What the task asks:
In the material below, please retype the lines from the very first through the one with "scene = bpy.context.scene", exactly and without pictures.
━━━
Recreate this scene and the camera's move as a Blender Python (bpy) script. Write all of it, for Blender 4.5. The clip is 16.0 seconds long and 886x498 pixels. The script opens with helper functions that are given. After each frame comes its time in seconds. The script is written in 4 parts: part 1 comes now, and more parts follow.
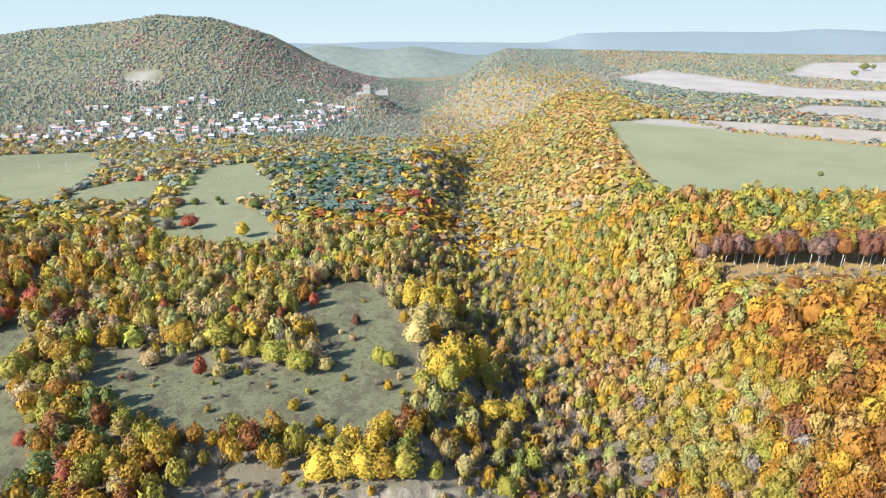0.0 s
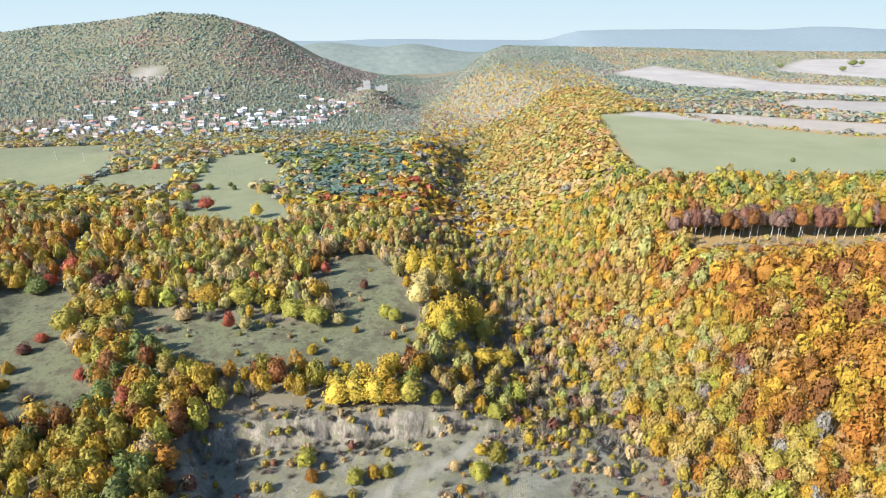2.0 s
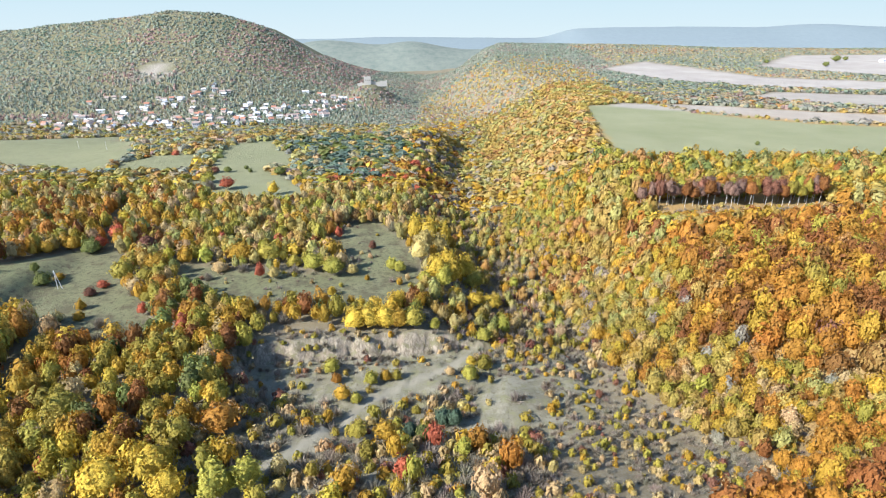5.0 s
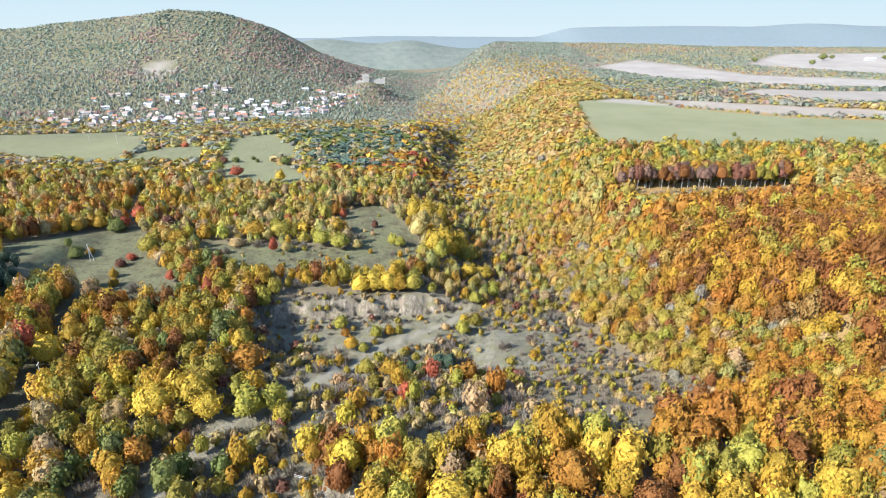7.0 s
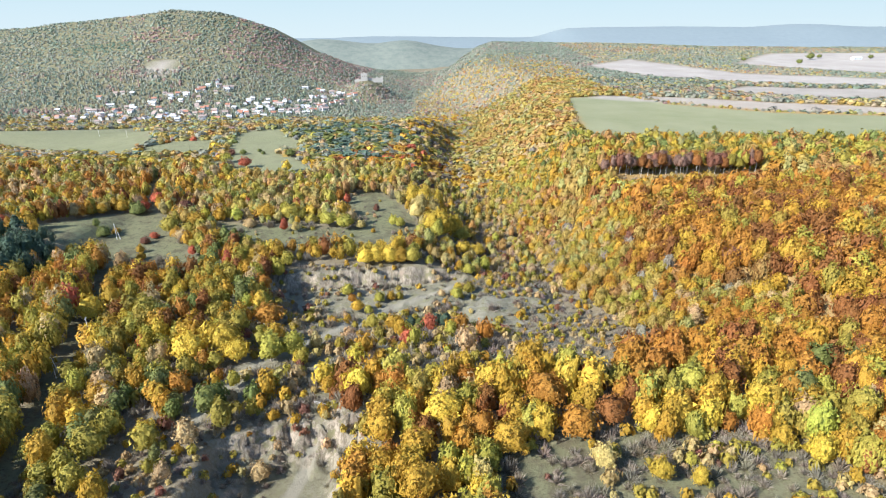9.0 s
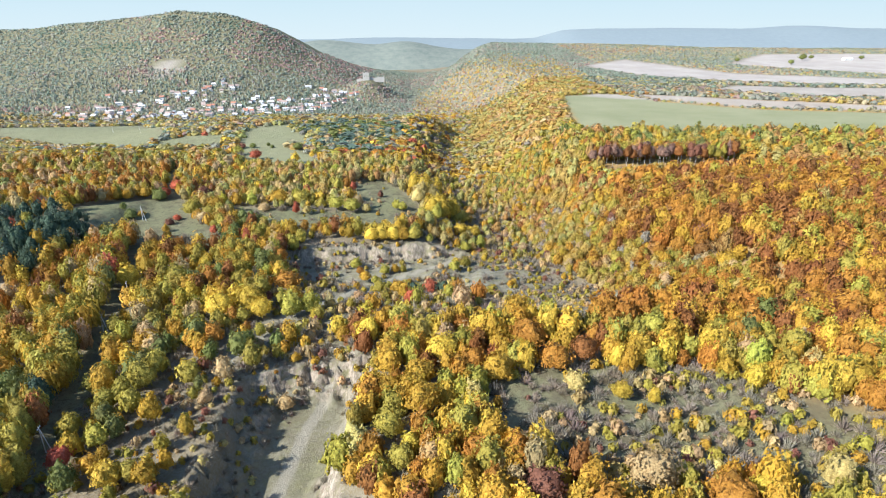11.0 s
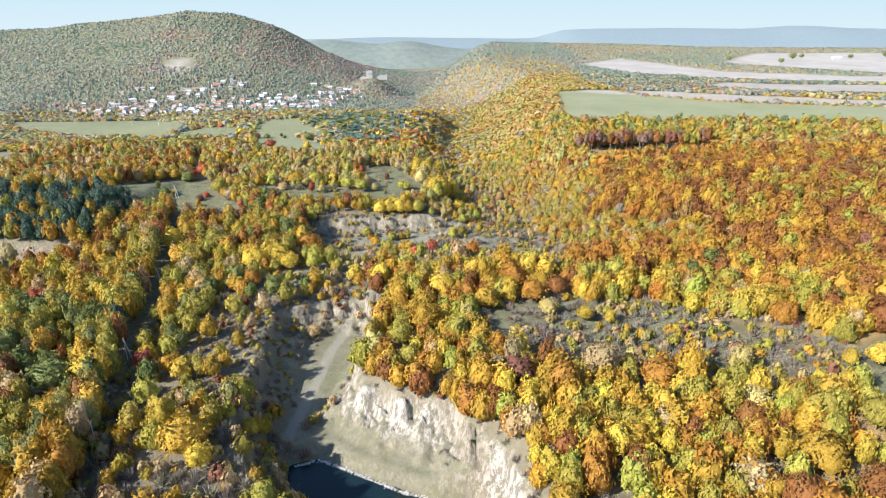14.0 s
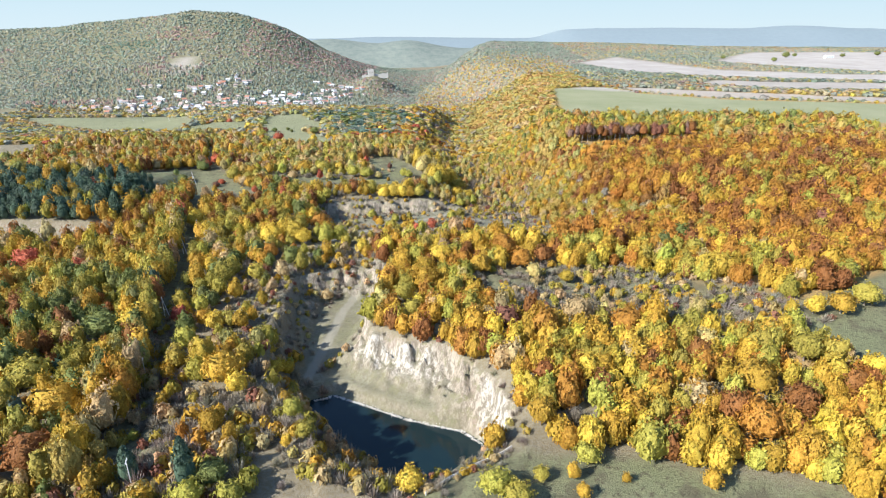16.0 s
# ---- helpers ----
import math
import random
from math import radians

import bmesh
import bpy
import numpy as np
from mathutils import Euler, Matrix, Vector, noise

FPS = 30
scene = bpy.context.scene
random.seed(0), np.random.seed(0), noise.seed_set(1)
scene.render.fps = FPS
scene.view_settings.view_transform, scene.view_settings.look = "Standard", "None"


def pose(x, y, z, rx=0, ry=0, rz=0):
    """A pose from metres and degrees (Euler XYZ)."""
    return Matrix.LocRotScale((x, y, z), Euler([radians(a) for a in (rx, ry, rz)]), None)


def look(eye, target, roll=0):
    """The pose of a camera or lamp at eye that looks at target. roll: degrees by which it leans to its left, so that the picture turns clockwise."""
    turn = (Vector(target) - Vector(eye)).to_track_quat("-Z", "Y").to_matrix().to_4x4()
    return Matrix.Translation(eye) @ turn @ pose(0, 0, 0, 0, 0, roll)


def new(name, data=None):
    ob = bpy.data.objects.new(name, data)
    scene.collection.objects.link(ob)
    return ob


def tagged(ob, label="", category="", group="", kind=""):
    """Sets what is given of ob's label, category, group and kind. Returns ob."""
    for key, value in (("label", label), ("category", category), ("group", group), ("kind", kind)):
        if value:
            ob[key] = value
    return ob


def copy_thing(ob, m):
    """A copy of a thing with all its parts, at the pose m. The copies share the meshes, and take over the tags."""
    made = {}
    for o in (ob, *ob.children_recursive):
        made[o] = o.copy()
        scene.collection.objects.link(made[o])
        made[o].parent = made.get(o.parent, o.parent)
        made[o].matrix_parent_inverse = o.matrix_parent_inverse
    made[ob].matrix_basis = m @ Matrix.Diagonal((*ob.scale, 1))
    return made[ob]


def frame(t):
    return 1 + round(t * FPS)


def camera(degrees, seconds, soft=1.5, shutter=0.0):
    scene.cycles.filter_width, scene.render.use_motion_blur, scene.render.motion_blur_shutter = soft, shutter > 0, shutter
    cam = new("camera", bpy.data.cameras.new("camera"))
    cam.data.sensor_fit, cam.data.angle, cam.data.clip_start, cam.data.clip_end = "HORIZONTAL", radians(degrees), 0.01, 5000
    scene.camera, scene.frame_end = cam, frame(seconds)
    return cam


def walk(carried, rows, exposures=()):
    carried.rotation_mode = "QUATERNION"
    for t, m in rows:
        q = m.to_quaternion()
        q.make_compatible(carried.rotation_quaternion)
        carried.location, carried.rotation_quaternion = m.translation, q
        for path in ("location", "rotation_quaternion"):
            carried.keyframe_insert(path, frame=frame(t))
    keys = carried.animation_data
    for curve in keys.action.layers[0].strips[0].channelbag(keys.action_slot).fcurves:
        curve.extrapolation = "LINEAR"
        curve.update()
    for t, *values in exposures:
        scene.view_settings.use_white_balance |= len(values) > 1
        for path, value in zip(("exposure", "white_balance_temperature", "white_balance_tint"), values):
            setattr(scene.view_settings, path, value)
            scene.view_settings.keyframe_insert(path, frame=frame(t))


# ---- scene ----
cam = camera(76.0, 16.0, soft=1.1)
METRES, EYE, TILT, LEAN, TURN = 250.0, 110.0, -20.8, 0.0, 0.0
ROWS = [
    (0.0, 0.0, 0.0, 0.0, 0.0, 0.0, -0.0),
    (0.5, 0.0002, -0.0289, -0.0119, -0.02, -0.06, 0.0),
    (1.0, -0.0001, -0.0579, -0.0244, -0.07, -0.11, -0.0),
    (1.5, -0.0001, -0.0868, -0.0367, -0.12, -0.17, 0.04),
    (2.0, 0.0003, -0.1147, -0.0491, -0.13, -0.21, 0.06),
    (2.5, 0.0003, -0.1438, -0.0612, -0.16, -0.27, 0.06),
    (3.0, 0.0007, -0.1728, -0.0733, -0.17, -0.32, 0.08),
    (3.5, 0.0007, -0.2016, -0.0856, -0.19, -0.34, 0.12),
    (4.0, 0.0009, -0.2296, -0.0977, -0.2, -0.36, 0.16),
    (6.5, 0.0018, -0.3736, -0.1589, -0.52, -0.37, 0.27),
    (7.0, 0.0019, -0.4023, -0.1713, -0.6, -0.42, 0.29),
    (7.5, 0.002, -0.4313, -0.1837, -0.67, -0.47, 0.31),
    (8.0, 0.0024, -0.4597, -0.1953, -0.75, -0.46, 0.33),
    (8.5, 0.0025, -0.4879, -0.2073, -0.82, -0.43, 0.35),
    (9.0, 0.0025, -0.5169, -0.2196, -0.88, -0.38, 0.38),
    (11.5, 0.0022, -0.6612, -0.2806, -0.87, -0.25, 0.3),
    (12.0, 0.0021, -0.6895, -0.2924, -0.85, -0.25, 0.29),
    (12.5, 0.0021, -0.7185, -0.3047, -0.85, -0.23, 0.28),
    (13.0, 0.002, -0.7476, -0.3168, -0.83, -0.22, 0.28),
    (13.5, 0.002, -0.7769, -0.3291, -0.8, -0.22, 0.25),
    (14.0, 0.002, -0.8053, -0.3409, -0.78, -0.24, 0.26),
    (14.5, 0.0021, -0.8343, -0.3533, -0.77, -0.24, 0.25),
    (15.0, 0.002, -0.8633, -0.3653, -0.78, -0.25, 0.25),
    (15.5, 0.0021, -0.8923, -0.3777, -0.79, -0.23, 0.23),
    (16.0, 0.0022, -0.9209, -0.3897, -0.78, -0.26, 0.23),
]
walk(cam, [(t, pose(0, 0, EYE, TILT, LEAN, TURN) @ pose(METRES * x, METRES * y, METRES * z, 90 + pitch, roll, yaw)) for t, x, y, z, yaw, pitch, roll in ROWS], exposures=((0, 1.09, 5880, 10), (16, 1.09, 5880, 10)))

# ---- light ----
SUN_FROM = Vector((-0.86, -0.50, 0.0)).normalized()
SUN_UP = 34.0
sun_dir = SUN_FROM * math.cos(radians(SUN_UP)) + Vector((0, 0, math.sin(radians(SUN_UP))))
world = bpy.data.worlds.new("world")
scene.world = world
world.use_nodes = True
wn = world.node_tree.nodes
sky = wn.new("ShaderNodeTexSky")
sky.sky_type, sky.sun_disc = "NISHITA", False
sky.sun_elevation = radians(SUN_UP)
sky.sun_rotation = math.atan2(SUN_FROM.x, SUN_FROM.y)
sky.altitude, sky.air_density, sky.dust_density, sky.ozone_density = 250, 1.0, 0.25, 2.0
wn["Background"].inputs["Strength"].default_value = 0.12
world.node_tree.links.new(sky.outputs[0], wn["Background"].inputs["Color"])
sun = new("sun", bpy.data.lights.new("sun", "SUN"))
sun.data.energy, sun.data.angle, sun.data.color = 4.9, radians(0.6), (1.0, 0.93, 0.82)
sun.matrix_world = look(sun_dir * 500, (0, 0, 0))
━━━
Expected answer:
Recreate this scene and the camera's move as a Blender Python (bpy) script. Write all of it, for Blender 4.5. The clip is 16.0 seconds long and 886x498 pixels. The script opens with helper functions that are given. After each frame comes its time in seconds. The script is written in 4 parts: part 1 comes now, and more parts follow.
0.0 s
2.0 s
5.0 s
7.0 s
9.0 s
11.0 s
14.0 s
16.0 s
# ---- helpers ----
import math
import random
from math import radians

import bmesh
import bpy
import numpy as np
from mathutils import Euler, Matrix, Vector, noise

FPS = 30
scene = bpy.context.scene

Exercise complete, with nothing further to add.